Her mistress’s brother Isak is charming — charm is his greatest weapon — but he is also ambitious and deeply resentful. Unfair that mere birth order made his older sister Arre head of the family! Isak believes that he has found a path to power when he discovers a loophole in the law banning edged weapons from the city. If he plays his cards right, this loophole will give him unparalleled power!
It’s too bad for Isak that this isn’t a novel about how one visionary man and his allies unify all Arun, it’s a novel about Sorren. It tells us how, with the help of her mistress Arre, her lover Paxe, her mentor Marti, and the former messenger Kadra, Sorren finds her place in the world.
~oOo~
Something that would not seem remarkable in these enlightened times but which presumably got a certain amount of attention thirty-five years ago: in Arun, same-sex romantic relationships are perfectly acceptable. Presumably people in Arun gossip about who is sleeping with whom, but the fact that Paxe and Sorren are both women is an aspect of their relationship that nobody finds worthy of comment.
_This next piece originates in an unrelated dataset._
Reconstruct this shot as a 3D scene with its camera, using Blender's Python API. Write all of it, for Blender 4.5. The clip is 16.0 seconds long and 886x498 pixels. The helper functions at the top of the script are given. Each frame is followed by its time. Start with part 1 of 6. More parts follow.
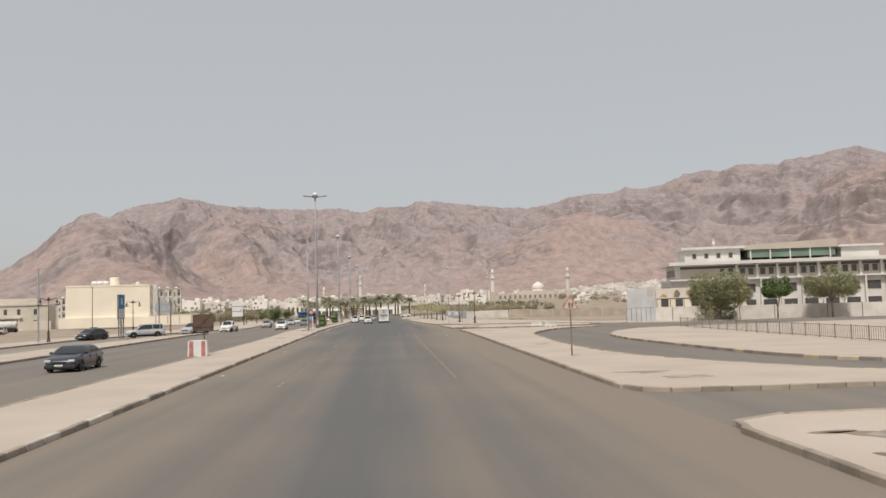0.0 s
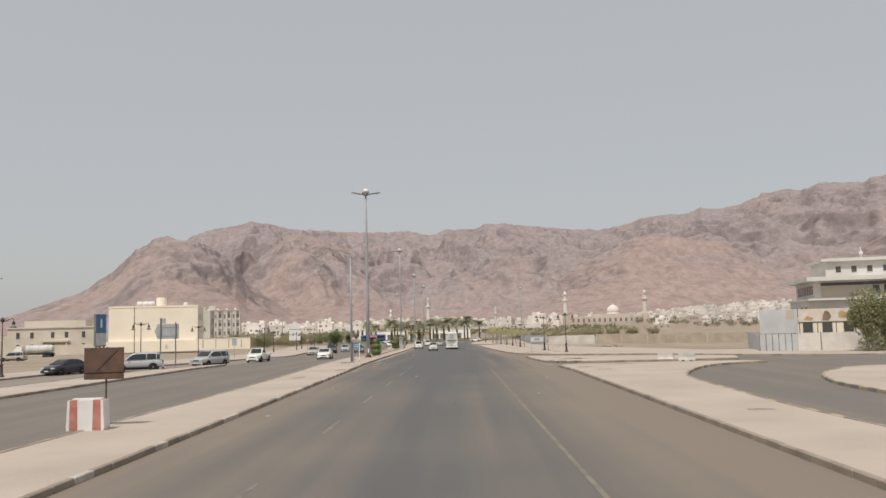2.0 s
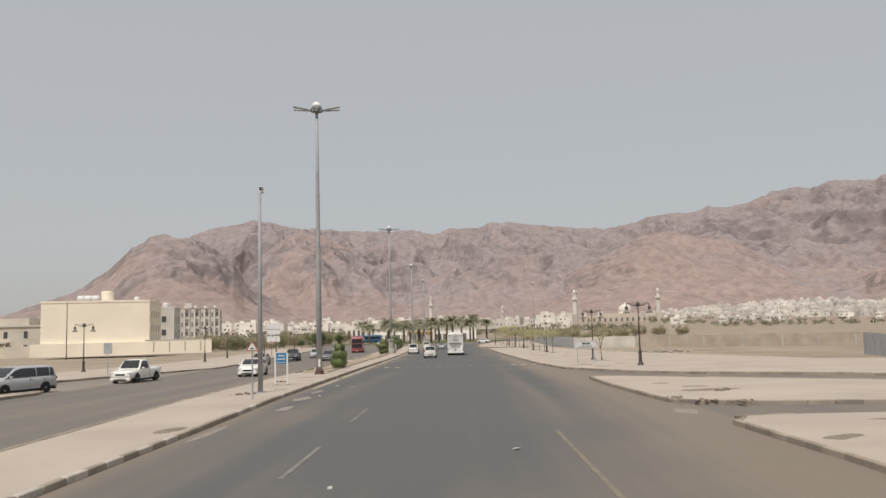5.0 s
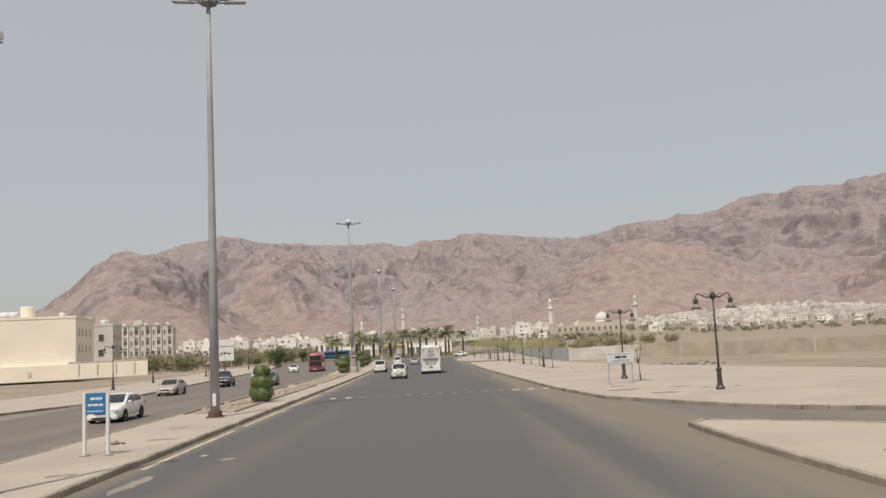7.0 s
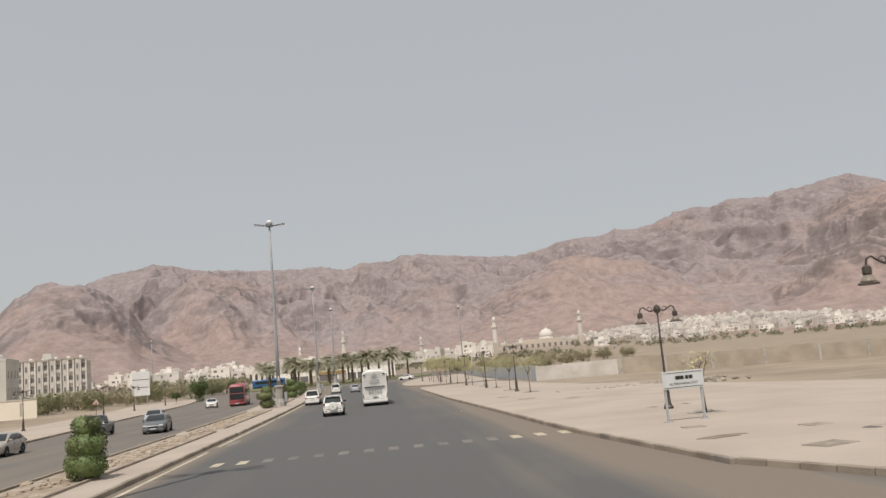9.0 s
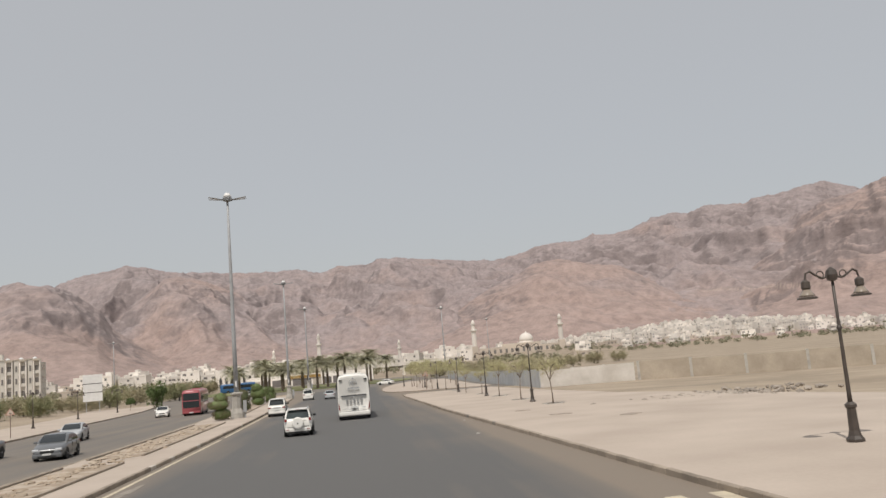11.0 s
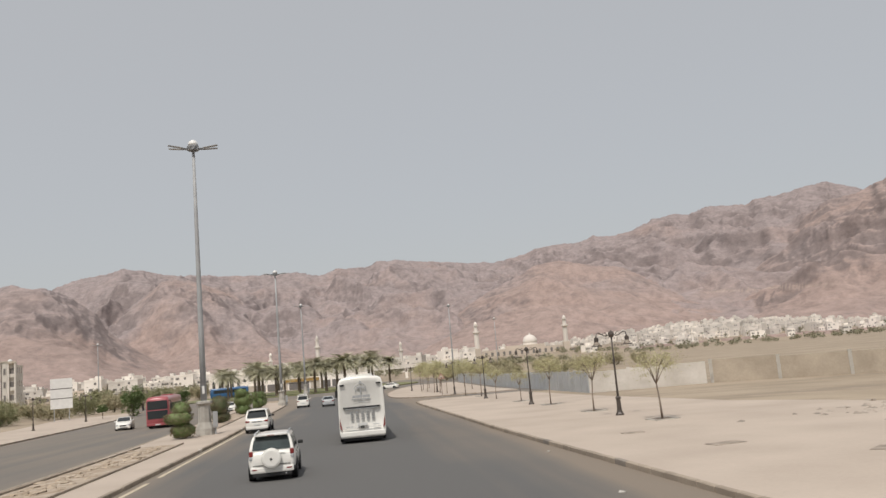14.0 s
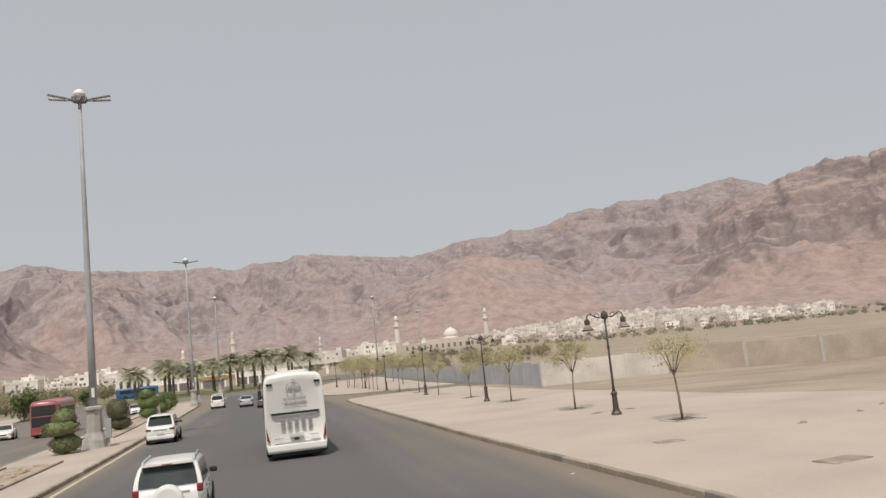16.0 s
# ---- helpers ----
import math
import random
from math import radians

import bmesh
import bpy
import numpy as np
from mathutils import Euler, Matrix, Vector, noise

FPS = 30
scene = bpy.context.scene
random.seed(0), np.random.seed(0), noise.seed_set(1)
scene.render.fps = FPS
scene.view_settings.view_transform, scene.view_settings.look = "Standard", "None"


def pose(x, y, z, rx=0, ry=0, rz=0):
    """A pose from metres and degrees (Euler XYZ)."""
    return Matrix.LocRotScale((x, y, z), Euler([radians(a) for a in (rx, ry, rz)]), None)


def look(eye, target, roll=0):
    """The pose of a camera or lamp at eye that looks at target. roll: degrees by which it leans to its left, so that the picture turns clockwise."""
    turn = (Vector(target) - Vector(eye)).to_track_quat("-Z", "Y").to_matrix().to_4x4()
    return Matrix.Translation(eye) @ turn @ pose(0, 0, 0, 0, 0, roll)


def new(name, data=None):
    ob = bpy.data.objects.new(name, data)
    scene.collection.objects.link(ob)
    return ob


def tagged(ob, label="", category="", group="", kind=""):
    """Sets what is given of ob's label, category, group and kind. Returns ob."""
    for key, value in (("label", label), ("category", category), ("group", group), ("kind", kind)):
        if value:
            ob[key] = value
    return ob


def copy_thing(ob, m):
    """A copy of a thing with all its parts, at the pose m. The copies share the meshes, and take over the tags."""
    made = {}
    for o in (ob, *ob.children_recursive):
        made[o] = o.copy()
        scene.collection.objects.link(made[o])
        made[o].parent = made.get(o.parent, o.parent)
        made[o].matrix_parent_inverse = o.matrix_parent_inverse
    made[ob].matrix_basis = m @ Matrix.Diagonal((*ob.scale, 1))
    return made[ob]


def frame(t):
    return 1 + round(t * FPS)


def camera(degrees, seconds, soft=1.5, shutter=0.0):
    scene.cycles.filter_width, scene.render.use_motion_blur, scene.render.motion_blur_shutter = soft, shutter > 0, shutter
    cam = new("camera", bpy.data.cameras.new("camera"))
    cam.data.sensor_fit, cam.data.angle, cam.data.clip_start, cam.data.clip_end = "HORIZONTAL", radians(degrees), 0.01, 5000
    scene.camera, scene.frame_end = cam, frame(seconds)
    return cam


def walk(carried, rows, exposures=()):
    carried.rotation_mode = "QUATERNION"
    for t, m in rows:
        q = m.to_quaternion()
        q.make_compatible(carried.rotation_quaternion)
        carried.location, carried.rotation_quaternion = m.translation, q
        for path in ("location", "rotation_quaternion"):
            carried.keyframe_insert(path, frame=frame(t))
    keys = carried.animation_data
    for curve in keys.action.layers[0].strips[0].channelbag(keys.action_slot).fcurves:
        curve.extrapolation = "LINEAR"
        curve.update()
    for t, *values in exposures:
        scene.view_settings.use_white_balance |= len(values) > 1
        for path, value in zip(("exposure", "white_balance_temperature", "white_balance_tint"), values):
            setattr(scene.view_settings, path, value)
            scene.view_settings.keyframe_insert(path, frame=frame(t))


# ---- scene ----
cam = camera(57.0, 16.0)
PATH = [
    (0, (1.567, -0.048, 3.257), (1.692, 1.944, 3.391), -1.7),
    (0.5, (1.616, 7.381, 3.283), (1.66, 9.38, 3.323), -1.8),
    (1, (1.521, 14.561, 3.401), (1.524, 16.557, 3.528), -0.4),
    (1.5, (1.454, 21.233, 3.424), (1.425, 23.225, 3.603), -0.6),
    (2, (1.408, 28.377, 3.377), (1.367, 30.367, 3.572), -1.5),
    (2.5, (1.21, 35.347, 3.24), (1.156, 37.337, 3.438), -1.8),
    (3, (1.023, 42.603, 3.266), (0.959, 44.592, 3.459), -1.8),
    (3.5, (0.936, 49.699, 3.324), (0.87, 51.688, 3.526), -1.9),
    (4, (0.967, 56.897, 3.261), (0.904, 58.887, 3.452), -1.2),
    (4.2, (0.975, 59.718, 3.256), (0.91, 61.709, 3.444), -1.1),
    (6.3, (0.583, 87.518, 3.239), (0.573, 89.506, 3.451), -2.5),
    (6.5, (0.499, 89.975, 3.247), (0.496, 91.963, 3.459), -2.5),
    (7, (0.416, 95.557, 3.147), (0.435, 97.544, 3.371), -2.8),
    (7.5, (0.326, 101.233, 3.12), (0.355, 103.22, 3.347), -3.0),
    (8, (0.214, 106.747, 3.137), (0.27, 108.73, 3.392), -3.5),
    (8.5, (0.112, 112.081, 3.079), (0.2, 114.061, 3.346), -4.3),
    (9, (0.013, 117.178, 3.112), (0.184, 119.153, 3.379), -5.0),
    (9.5, (-0.171, 121.96, 3.066), (0.04, 123.931, 3.333), -5.0),
    (9.7, (-0.138, 123.678, 3.042), (0.079, 125.648, 3.311), -4.8),
    (12, (-0.622, 142.458, 3.043), (-0.392, 144.425, 3.318), -4.8),
    (12.5, (-0.668, 145.952, 2.994), (-0.439, 147.92, 3.273), -4.8),
    (13, (-0.726, 149.312, 2.988), (-0.497, 151.279, 3.268), -4.8),
    (13.5, (-0.851, 152.523, 2.894), (-0.623, 154.49, 3.174), -4.8),
    (14, (-0.961, 155.538, 2.867), (-0.731, 157.505, 3.147), -4.9),
    (14.5, (-1.135, 158.156, 2.875), (-0.871, 160.122, 3.131), -6.7),
    (15, (-1.3, 160.58, 3.027), (-0.94, 162.534, 3.261), -7.4),
    (15.5, (-1.463, 162.993, 2.79), (-1.044, 164.933, 3.04), -6.3),
    (16, (-1.577, 165.468, 2.877), (-1.151, 167.407, 3.125), -5.8),
]
walk(cam, [(t, look(eye, aim, roll)) for t, eye, aim, roll in PATH],
     [(0.0, 0.06), (0.5, 0.03), (1.0, -0.07), (2.0, 0.0), (3.5, 0.0), (4.2, 0.0), (6.3, -0.1), (7.0, -0.02), (7.5, -0.06), (8.0, 0.0), (12.5, 0.0), (16.0, 0.04)])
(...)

Gossips might find the age difference between thirty-seven-year-old Paxe and seventeen-year-old Sorren worth the odd raised eyebrow. In fact, a cynic might look at the way Paxe eventually graciously frees Sorren to seek her destiny outside the city not as bowing to the inevitability that young people will change and grow beyond their older lovers, but as a move to end the affair before it gets stale. I couldn’t help but notice that once she is on the road, Sorren herself wonders if Paxe has replaced her yet.
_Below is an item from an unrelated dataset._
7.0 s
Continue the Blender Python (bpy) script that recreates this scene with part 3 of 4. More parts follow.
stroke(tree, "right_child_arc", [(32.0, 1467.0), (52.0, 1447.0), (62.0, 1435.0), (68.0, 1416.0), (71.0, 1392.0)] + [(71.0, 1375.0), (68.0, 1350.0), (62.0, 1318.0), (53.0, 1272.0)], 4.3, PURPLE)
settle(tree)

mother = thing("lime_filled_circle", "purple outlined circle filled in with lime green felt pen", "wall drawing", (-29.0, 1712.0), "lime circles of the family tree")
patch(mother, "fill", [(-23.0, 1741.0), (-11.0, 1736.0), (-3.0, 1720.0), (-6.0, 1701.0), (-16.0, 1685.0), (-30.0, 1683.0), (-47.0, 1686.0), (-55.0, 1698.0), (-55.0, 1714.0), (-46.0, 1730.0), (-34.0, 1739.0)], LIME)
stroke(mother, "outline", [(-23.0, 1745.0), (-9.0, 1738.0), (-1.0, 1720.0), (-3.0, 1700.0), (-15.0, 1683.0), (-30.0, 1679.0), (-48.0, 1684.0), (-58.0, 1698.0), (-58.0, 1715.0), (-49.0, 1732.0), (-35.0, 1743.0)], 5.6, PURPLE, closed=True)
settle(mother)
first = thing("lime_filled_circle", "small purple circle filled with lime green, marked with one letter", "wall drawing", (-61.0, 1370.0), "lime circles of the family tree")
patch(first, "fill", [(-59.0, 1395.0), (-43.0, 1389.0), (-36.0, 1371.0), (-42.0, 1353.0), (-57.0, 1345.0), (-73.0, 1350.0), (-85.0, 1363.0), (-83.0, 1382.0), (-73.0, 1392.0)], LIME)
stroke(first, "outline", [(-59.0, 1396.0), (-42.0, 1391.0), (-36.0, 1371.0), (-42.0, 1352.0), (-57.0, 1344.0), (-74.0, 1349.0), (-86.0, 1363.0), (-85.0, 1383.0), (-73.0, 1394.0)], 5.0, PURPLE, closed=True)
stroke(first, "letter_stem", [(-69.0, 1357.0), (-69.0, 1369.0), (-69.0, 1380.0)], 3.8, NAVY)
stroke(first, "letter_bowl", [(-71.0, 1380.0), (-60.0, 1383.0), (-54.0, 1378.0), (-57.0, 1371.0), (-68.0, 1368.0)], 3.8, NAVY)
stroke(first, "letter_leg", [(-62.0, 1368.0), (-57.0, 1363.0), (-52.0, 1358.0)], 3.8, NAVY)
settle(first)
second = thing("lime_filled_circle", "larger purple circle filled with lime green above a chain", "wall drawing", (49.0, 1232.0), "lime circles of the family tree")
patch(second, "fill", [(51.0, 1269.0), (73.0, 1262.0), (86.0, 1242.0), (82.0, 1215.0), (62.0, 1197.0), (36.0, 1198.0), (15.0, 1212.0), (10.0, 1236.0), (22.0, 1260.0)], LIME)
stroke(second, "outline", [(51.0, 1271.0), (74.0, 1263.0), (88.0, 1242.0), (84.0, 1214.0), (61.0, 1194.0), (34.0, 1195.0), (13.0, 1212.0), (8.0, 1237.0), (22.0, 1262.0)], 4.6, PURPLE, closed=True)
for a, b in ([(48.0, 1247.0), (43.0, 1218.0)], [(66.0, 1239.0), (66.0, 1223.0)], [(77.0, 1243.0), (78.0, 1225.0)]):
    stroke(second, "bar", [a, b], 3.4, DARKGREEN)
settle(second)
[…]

(This isn’t as awful as it sounds; losing Paxe frees Sorren for her next love. At least “it is desirable to stay on good terms with ex-lovers” appears to be an Arun social convention: long before Paxe & Sorren, there was Paxe & Arre…)
Lynn sets up a number of plot threads in this novel that look very familiar (and I imagine did so even way back in 1980): the scheming courtier! a political system on the brink of transformation! an orphan girl with Mysterious Powers! and maybe a Destiny! But anyone going into this book expecting a standard, by-the-numbers, secondary-world castle opera is going to be very disappointed, because that is not the story Lynn tells. Many of the reader’s expectations are subverted: Isak is more charming than cunning, and Sorren’s visions, while playing an important role in the plot, are not going to make her Witch Queen of All Arun.
Instead this book is a fairly long (by the standards of 1980s [2]) Bildungsroman, a coming of age story in which Isak’s political scheming is background, not the focus of the plot. The book begins and ends with Sorren, not with other, lesser characters.
The Northern Girl was published towards the end of Lynn’s most productive years; Lynn wrote five of her eight novels between 1978 and 1981. After 1981, Lynn’s pace slowed remarkably. There was a fourteen-year gap between 1984’s The Silver Horse and 1998’s Dragon’s Winter. It is all too easy for an author’s audience to slip away once an author’s pace slackens, but The Northern Girl has remained popular ever since first publication. There have been several reprints and editions. There’s a reason for that.
The Northern Girl, along with other works by Elizabeth A. Lynn, is available from Open Road Media.
1: I am not sure this culture has slavery as such. It definitely does not have the range of master/mistress on bondservant abuse one would expect, which in the context of The Sardonyx Net makes me go ‘hmmm.’
2: Even though the book was written in the Age of the Typewriter, it is 400+ pages. Not because Lynn didn’t know when to stop, but because the novel needed to be more than four hundred pages for the story Lynn wanted to tell.